Mach: Cloudflare’s New Speed Test

In a previous blog post, we explored Cloudflare’s web-based speed test tool at speed.cloudflare.com. This provides detailed network quality insights including latency under load and comprehensive performance breakdowns. It’s a browser-based tool with a detailed graphical presentation of the results, as well as an easy-to-understand good-bad output.

Now, Cloudflare has released “mach,” a command-line utility that makes most of this functionality available for third-party integrations and automated testing using Cloudflare’s CDN. The project’s page is available at https://github.com/cloudflare/networkquality-rs.

What Makes Mach Different?

The primary difference between speed.cloudflare.com and mach isn’t in functionality—mach largely replicates the web tool’s capabilities. The key advantage is that mach is a free, open-source CLI utility that organizations can integrate into their own monitoring systems, scripts, and applications. Built in Rust around the IETF draft “Responsiveness under Working Conditions,” mach measures network responsiveness in Round trips Per Minute (RPM), focusing on real-world performance under load rather than just peak throughput.
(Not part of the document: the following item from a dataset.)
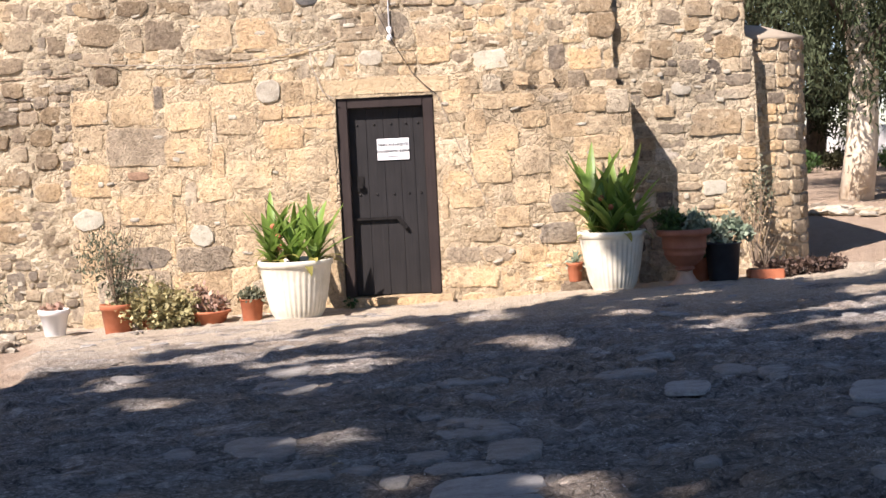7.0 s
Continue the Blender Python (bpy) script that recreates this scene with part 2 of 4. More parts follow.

Core Features and Capabilities

Mach offers several measurement modes through its modular design:

Responsiveness Testing (RPM): The default operation measures network responsiveness under load, providing separate RPM scores for download and upload conditions along with loaded and unloaded latency measurements.
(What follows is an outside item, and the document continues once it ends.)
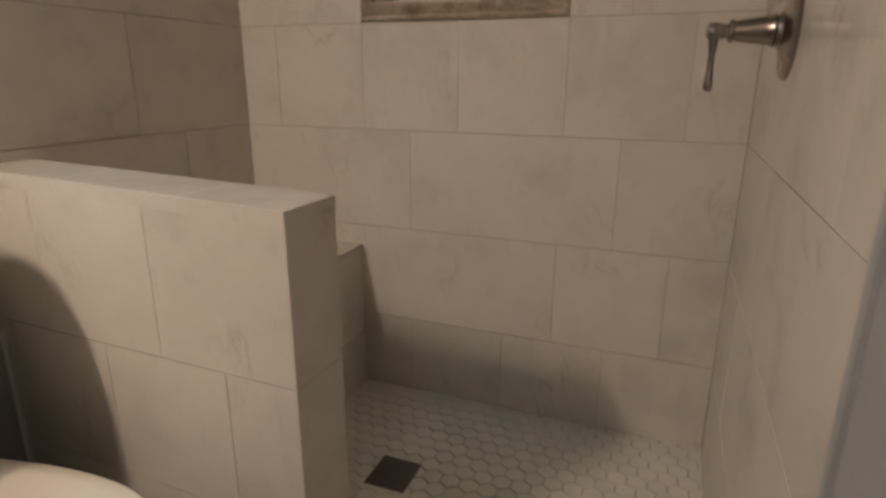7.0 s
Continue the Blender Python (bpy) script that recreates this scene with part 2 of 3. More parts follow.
def part(name, bm, material, parent, label="", smooth=40):
    ob = new(name, finish(bm, name, material, smooth))
    ob.parent = parent
    ob.matrix_parent_inverse = (parent.matrix_basis if not parent.parent else Matrix()).inverted()
    if label:
        ob["label"] = label
    return ob


def structure(name, bm, material, label, category, smooth=None):
    return tagged(new(name, finish(bm, name, material, smooth)), label, category, "", "structure")


# ---------------------------------------------------------------- setting
TH = 0.010    # tile thickness, in front of the bare wall
GR = 0.003    # depth of the joints
floor = structure("floor", boxes((-6.0, 0.2, -5.6, 0.25, -0.12, 0.0)), M_FLOOR, "warm beige stone-look tiled floor", "floor")
ceiling = structure("ceiling", boxes((-6.0, 0.2, YB, 0.25, CEIL, CEIL + 0.1)), M_CEIL, "matt white painted ceiling", "ceiling")

ceiling_hall = structure("ceiling_hall", boxes((-6.0, 0.2, -5.6, YB, CEIL, CEIL + 0.1)), M_BOUNCE, "white painted hall ceiling", "ceiling")
wall_window = structure("wall_window", boxes(
    (-3.2, WX0, 0.0, 0.16, 0, CEIL), (WX1, 0.16, 0.0, 0.16, 0, CEIL),
    (WX0, WX1, 0.0, 0.16, 0, WZ0), (WX0, WX1, 0.0, 0.16, WZ1, CEIL)), M_WALL, "dark grey painted wall with a window, tiled inside the shower", "wall")
NY0, NY1, NZ0, NZ1 = -1.005, -0.495, ZN + 0.045, ZN + 0.350      # niche hole
wall_niche = structure("wall_niche", boxes(
    (GR, 0.16, -1.70, 0.0, 0, NZ0), (GR, 0.16, -1.70, 0.0, NZ1, CEIL),
    (GR, 0.16, -1.70, NY0, NZ0, NZ1), (GR, 0.16, NY1, 0.0, NZ0, NZ1), (0.10, 0.16, NY0, NY1, NZ0, NZ1)),
    M_GROUT, "marble-look tiled shower wall with a recessed niche", "wall")
VTILE = 1.035   # tiled length of the valve wall
wall_door = structure("wall_door", boxes(
    (-6.0, CX0, YH, YB, 0, CEIL), (CX0, CX1, YH, YB, DH, CEIL), (CX1, DX0, YH, YB, 0, CEIL),
    (DX0, DX1, YH, YB, DH, CEIL), (DX1, TH, YH, YB, 0, CEIL), (-VTILE - 0.02, TH, YB, YV - TH, 0, CEIL)), M_HALL, "pale grey painted wall with two doorways", "wall")
wall_bath_west = structure("wall_bath_west", boxes((-3.2, -3.05, YB, 0.0, 0, CEIL)), M_WALL, "dark grey painted bathroom wall", "wall")
wall_hall_west = structure("wall_hall_west", boxes((-3.62, -3.50, -5.4, -2.66, 0, CEIL)), M_HALL, "pale grey painted wall with a light switch", "wall")
wall_alcove = structure("wall_alcove", boxes((-6.0, -5.9, -5.4, YH, 0, CEIL)), M_HALL, "pale grey wall at the end of the dark hall", "wall")
wall_alcove_south = structure("wall_alcove_south", boxes((-5.9, -3.62, -2.78, -2.66, 0, CEIL)), M_HALL, "pale grey wall along the dark hall", "wall")
# Opening added in the unseen rear wall to hold the fill lamp
RW0, RW1 = -2.75, -1.35
wall_south = structure("wall_south", boxes((-6.0, RW0, -5.6, -5.4, 0, CEIL), (RW1, 0.2, -5.6, -5.4, 0, CEIL), (RW0, RW1, -5.6, -5.4, 0, 1.0), (RW0, RW1, -5.6, -5.4, 2.1, CEIL)), M_BOUNCE, "unseen wall behind the walker, whitened to bounce light", "wall")
HW0, HW1, HZ0, HZ1 = -3.45, -2.15, 0.65, 2.0
wall_east = structure("wall_east", boxes(
    (-0.35, -0.2, -5.4, HW0, 0, CEIL), (-0.35, -0.2, HW1, YH, 0, CEIL), (-0.35, -0.2, HW0, HW1, 0, HZ0), (-0.35, -0.2, HW0, HW1, HZ1, CEIL)),
    M_BOUNCE, "unseen wall with a daylight window, whitened to bounce light", "wall")
ground = structure("ground", boxes((-300, 300, -300, 300, -0.6, -0.5)), M_GROUND, "dry open ground outside", "ground")

hall_light = new("window_daylight", bpy.data.lights.new("window_daylight", "AREA"))
hall_light.data.shape, hall_light.data.size, hall_light.data.size_y = "RECTANGLE", 1.1, 1.15
hall_light.data.energy, hall_light.data.color = HALL_POWER, (0.89, 0.945, 1.0)
hall_light.matrix_world = look((-0.36, -2.8, 1.33), (-2.6, -2.8, 1.28))

# Made-up fill lamp, lifts the half-open door's free edge
rear_fill = new("rear_window_daylight", bpy.data.lights.new("rear_window_daylight", "AREA"))
rear_fill.data.shape, rear_fill.data.size, rear_fill.data.size_y = "RECTANGLE", 1.3, 1.0
rear_fill.data.energy, rear_fill.data.color = FILL_POWER, (1.0, 0.94, 0.80)
rear_fill.matrix_world = look(((RW0 + RW1) / 2, -5.41, 1.55), ((RW0 + RW1) / 2, -2.0, 1.5))

bath_light = new("bathroom_window_daylight", bpy.data.lights.new("bathroom_window_daylight", "AREA"))
bath_light.data.shape, bath_light.data.size, bath_light.data.size_y = "RECTANGLE", WX1 - WX0 - 0.02, WZ1 - WZ0 - 0.02
bath_light.data.energy, bath_light.data.color = 8.5, (0.86, 0.94, 1.0)
bath_light.matrix_world = look(((WX0 + WX1) / 2, 0.155, (WZ0 + WZ1) / 2), ((WX0 + WX1) / 2, -1.0, (WZ0 + WZ1) / 2))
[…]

Latency Measurement: Uses TCP connection timing to measure round-trip time and jitter without the overhead of full HTTP requests.

Download Timing: Measures the complete lifecycle of downloading resources, including DNS lookup time, connection establishment, TLS handshake duration, and transfer rates.

Flexible Server Support: While defaulting to Cloudflare’s responsiveness servers, mach can test against other endpoints, including Apple’s servers.

Sample Output Examples

Here’s what you can expect when running different mach commands:

Basic Responsiveness Test

$ mach rpm
{
  "unloaded_latency_ms": 10.819,
  "jitter_ms": 6.945,
  "download": {
    "throughput": 104846062,
    "loaded_latency_ms": 86.936,
    "rpm": 446
  },
  "upload": {
    "throughput": 48758784,
    "loaded_latency_ms": 206.837,
    "rpm": 433
  }
}

This output reveals crucial insights: while unloaded latency is excellent at 10.8ms, it degrades significantly under load (86.9ms for download, 206.8ms for upload), indicating potential bufferbloat issues that affect real-world performance.

Latency-Only Measurement

$ mach rtt
{
  "jitter_ms": 2.949,
  "latency_ms": 10.549
}

Resource Download Timing

$ mach download https://cloudflare.com/cdn-cgi/trace
time_lookup: 0.0000
time_connect: 0.0531
time_secure: 0.1144
duration: 0.2224
bps: 8130.7393
bytes_total: 226

Installation and Usage

Getting started with mach requires a Rust installation. Once Rust is available, you can build from source:

cargo build --release
./target/release/mach

Or install directly with cargo:

cargo install --path ./cli
mach

You can find more information at https://github.com/cloudflare/networkquality-rs

Mach Speed Test on the NetBeez Dashboard 

At NetBeez, we have integrated mach into our network monitoring platform, enabling our customers to leverage Cloudflare’s measurements as part of their network performance monitoring strategy. Our monitoring agent can be installed on dedicated WiFi and wired hardware, as well as Virtual, Docker, Windows, MacOS and Linux platforms. This makes the collection of upload and download synthetic monitoring data from multiple end points easy and scalable.  

As an example, here are the three different speed tests NetBeez has integrated on our Ad-Hoc setup: NDT from M-Labs, Fast.com by Netflix, and the Cloudflare one.

The output looks as follows on three different types of agents: AWS, wired, and WiFi:

In addition, you can set it up to run on a schedule so that it collects periodic measurements and creates baselines and historical trends. In addition, you can set up alerts to be notified when the performance is not within the acceptable limits. As an example, when Jess’s laptop download bandwidth was lower than 25Mbps, it was caught by NetBeez and it looks like this on the dashboard:

Conclusion on Mach Speed Test

Cloudflare’s mach brings the power of their speed test to the command line. This tool offers a lightweight, scriptable way to measure real-world network performance. Mach speed test support IETF’s RPM standard and enables seamless integration into platforms like NetBeez. This is a valuable tool for proactive, automated network monitoring across any environment.